В Лондоне жить было гораздо легче, чем в Париже. Леди Рипон просто говорила: «Я должна забрать Вацу на уикэнд» — и увозила его в Хэмптон-Корт или Виндзор в дни, когда они были закрыты для посетителей, и оставляла его бродить по садам с полудня до вечера или везла его в замок Арундел, главный католический дом Англии, где жил герцог Норфолкский.
Глава 9
Нижинский как хореограф
Жизнь Нижинского со времени ухода из Мариинского театра проходила в непрерывной работе: он танцевал старый репертуар и многочисленные новые произведения по всей Европе — на многих сценах и во многих странах. Это была напряженная, трудная жизнь — постоянные переезды с места на место, новые театры, новые оркестры, незнакомые зрители. Она легко могла разрушить здоровье артиста и уничтожить в нем порыв к творчеству.
Но на Нижинского она подействовала иначе. Его интуитивное представление о своем искусстве и его ассоциативные идеи становились только прочнее, когда он ездил по Европе из города в город, близко знакомясь не только с искусством прошлого тех стран, где бывал, но и с их живым творчеством. Он молча наблюдал, восхищался и критиковал то, что видел. Он выбирал разнообразные яркие впечатления и пропускал их через свой прекрасный вкус, как через фильтр, сохраняя значительную часть и отбрасывая лишнее.

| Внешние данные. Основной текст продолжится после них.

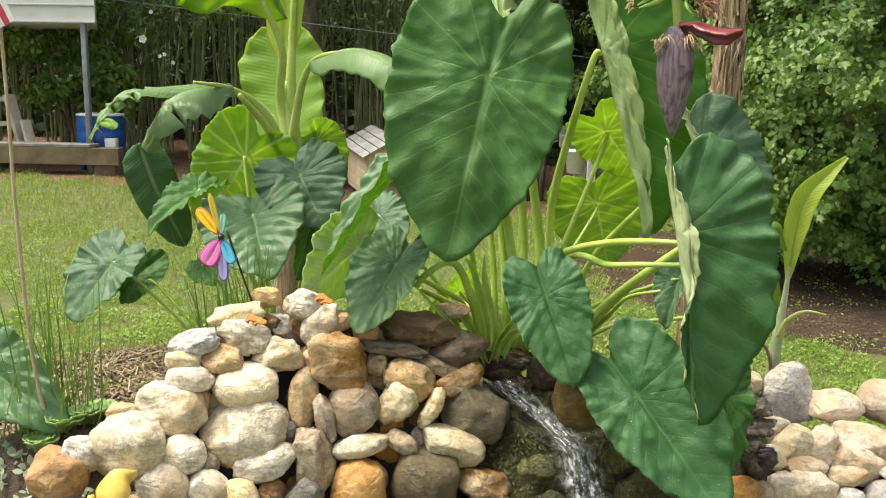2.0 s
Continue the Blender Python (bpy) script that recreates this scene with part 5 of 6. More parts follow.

В эти годы его триумфов во всей Европе, когда внешне он выглядел целиком погруженным в работу танцовщика Русского балета, в нем происходила огромная внутренняя перемена. Он вырастал из грациозного, совершенного в техническом отношении танцовщика в классическом балете, где блестящее мастерство достигается с помощью изящества, легкости, а также красоты и плавности линий, в созерцателя и революционера, желавшего отбросить то самое, что сделало его знаменитым. В первые месяцы 1912 года Нижинский-исполнитель стал творцом.
В Санкт-Петербурге к тому времени уже заметили, что его танец был в чем-то не таким, как у всех других артистов, но считали, что, возможно, причина этого главным образом в превосходстве его техники и приспособляемости тела. В его парижском творчестве происходившая с ним перемена проявилась яснее. Он танцевал роли в балетах Фокина на высшем уровне совершенства, не просто так, как желал и мечтал Фокин, а выше этого: давал каждой роли индивидуальность, душу, чем приводил в изумление даже самого ее создателя-хореографа, который признавал, что это действительно был в точности его персонаж. В этом случае Нижинский впервые проявил свое творческое дарование, а летом 1911 года в Карлсбаде он сформулировал основные идеи «Послеполуденного отдыха фавна».
Петрушка — его любимая роль — дал ему первую возможность проявить его актерское дарование. Весь замысел этого балета был ближе к собственным идеям Нижинского. Когда Нижинский танцевал эту роль, его переполняла энергия, освобождавшаяся скрытая сила, он чувствовал, что сам способен быть творцом, и это придавало роли необычную напряженность. Нижинского охватывала неодолимая жажда творчества.